Extract every line starting at the line that contains "4. More parts follow." and ending with the final line of the data, inclusive; give only those lines, word for word.

[Scripts that build animated scenes]

---

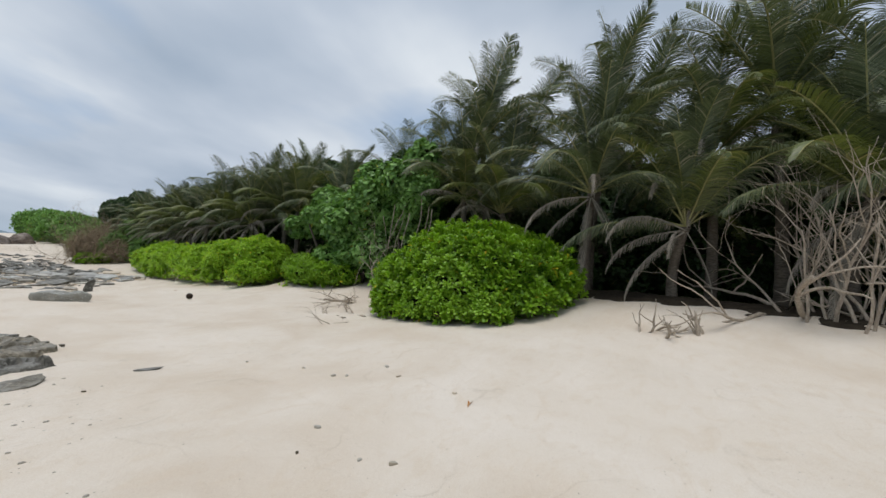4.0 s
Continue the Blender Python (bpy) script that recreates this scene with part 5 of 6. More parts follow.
# ---- plants ----
def leaf_shape(kind):
    """Points of one leaf lying along +x with its face up, and its faces."""
    if kind == "fleshy":  # spoon leaf with rolled margins, arching back at the tip
        verts, faces = [], []
        rows = [(0.0, 0.03, 0.0), (0.2, 0.05, 0.03), (0.42, 0.085, 0.055), (0.62, 0.12, 0.06), (0.79, 0.142, 0.035), (0.9, 0.138, -0.005), (0.965, 0.108, -0.045), (1.0, 0.05, -0.08)]
        for k, (x, w, z) in enumerate(rows):
            wave = 0.02 * math.sin(k * 2.1)
            verts += [(x - 0.06 * w, -w, z + 0.12 * w + wave), (x, -0.55 * w, z + 0.26 * w), (x, 0, z), (x, 0.55 * w, z + 0.26 * w), (x - 0.06 * w, w, z + 0.12 * w - wave)]
        for k in range(len(rows) - 1):
            for j in range(4):
                a = 5 * k + j
                faces.append((a, a + 5, a + 6, a + 1))
        return np.array(verts, float), faces
    if kind == "spoon":  # broad-tipped, folded at the midrib and curling back
        rows = [(0.0, 0.03, 0.0), (0.4, 0.085, 0.04), (0.76, 0.165, 0.03), (0.93, 0.12, -0.04)]
        tip = (1.0, 0, -0.09)
    elif kind == "twig":
        rows = [(0.0, 0.022, 0.0), (0.35, 0.018, 0.05), (0.7, 0.013, 0.02)]
        tip = (1.0, 0, 0.08)
    elif kind == "broad":
        rows = [(0.0, 0.03, 0.0), (0.36, 0.09, 0.05), (0.66, 0.165, 0.05), (0.85, 0.18, 0.0), (0.95, 0.115, -0.05)]
        tip = (1.0, 0, -0.1)
    elif kind == "heart":
        rows = [(0.0, 0.22, 0.0), (0.2, 0.42, 0.03), (0.55, 0.34, 0.0), (0.82, 0.14, -0.06)]
        tip = (1.0, 0, -0.12)
    else:
        rows = [(0.0, 0.04, 0.0), (0.5, 0.26, 0.02)]
        tip = (1.0, 0, -0.05)
    verts, faces = [], []
    for x, w, z in rows:
        verts += [(x, -w, z + 0.25 * w), (x, 0, z), (x, w, z + 0.25 * w)]
    for k in range(len(rows) - 1):
        a = 3 * k
        faces += [(a, a + 3, a + 4, a + 1), (a + 1, a + 4, a + 5, a + 2)]
    a, t = 3 * (len(rows) - 1), len(verts)
    verts.append(tip)
    faces += [(a, t, a + 1), (a + 1, t, a + 2)]
    return np.array(verts, float), faces


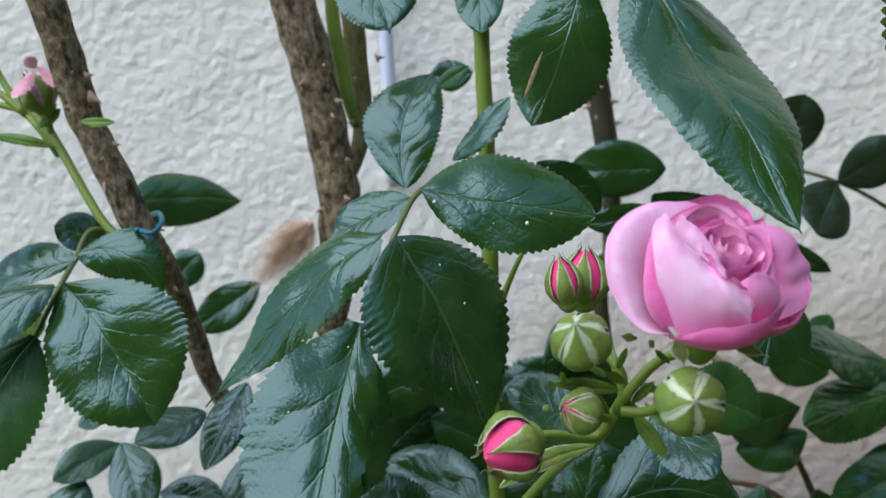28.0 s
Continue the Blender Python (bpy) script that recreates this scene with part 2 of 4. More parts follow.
# Deep pink feet put shade between the petals into the colour.
PETAL = petal_material("pink_petal", (0.85, 0.24, 0.55), (0.86, 0.33, 0.63), (0.74, 0.13, 0.4))
PETAL_PALE = petal_material("pale_pink_petal", (0.86, 0.36, 0.65), (0.93, 0.6, 0.83), (0.8, 0.22, 0.5))
PETAL_OUTER = petal_material("deep_pink_petal", (0.78, 0.21, 0.49), (0.70, 0.10, 0.34), (0.6, 0.06, 0.26))
PETAL_HEART = petal_material("inner_pink_petal", (0.9, 0.42, 0.68), (0.92, 0.5, 0.74), (0.8, 0.2, 0.46))
# Darker copy of the pink petal, with shade put into the colour.
PETAL_SHADED = petal_material("shaded_pink_petal", (0.72, 0.45, 0.5), (0.56, 0.2, 0.3), (0.42, 0.07, 0.16))
PETAL_DEEP = petal_material("crimson_petal", (0.72, 0.05, 0.2), (0.80, 0.065, 0.22), (0.85, 0.3, 0.45))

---

* [ANSWER TO THIS PROBLEM]
Continue the Blender Python (bpy) script that recreates this scene with part 2 of 4. More parts follow.
# Deep pink feet put shade between the petals into the colour.
PETAL = petal_material("pink_petal", (0.85, 0.24, 0.55), (0.86, 0.33, 0.63), (0.74, 0.13, 0.4))
PETAL_PALE = petal_material("pale_pink_petal", (0.86, 0.36, 0.65), (0.93, 0.6, 0.83), (0.8, 0.22, 0.5))
PETAL_OUTER = petal_material("deep_pink_petal", (0.78, 0.21, 0.49), (0.70, 0.10, 0.34), (0.6, 0.06, 0.26))
PETAL_HEART = petal_material("inner_pink_petal", (0.9, 0.42, 0.68), (0.92, 0.5, 0.74), (0.8, 0.2, 0.46))
# Darker copy of the pink petal, with shade put into the colour.
PETAL_SHADED = petal_material("shaded_pink_petal", (0.72, 0.45, 0.5), (0.56, 0.2, 0.3), (0.42, 0.07, 0.16))
PETAL_DEEP = petal_material("crimson_petal", (0.72, 0.05, 0.2), (0.80, 0.065, 0.22), (0.85, 0.3, 0.45))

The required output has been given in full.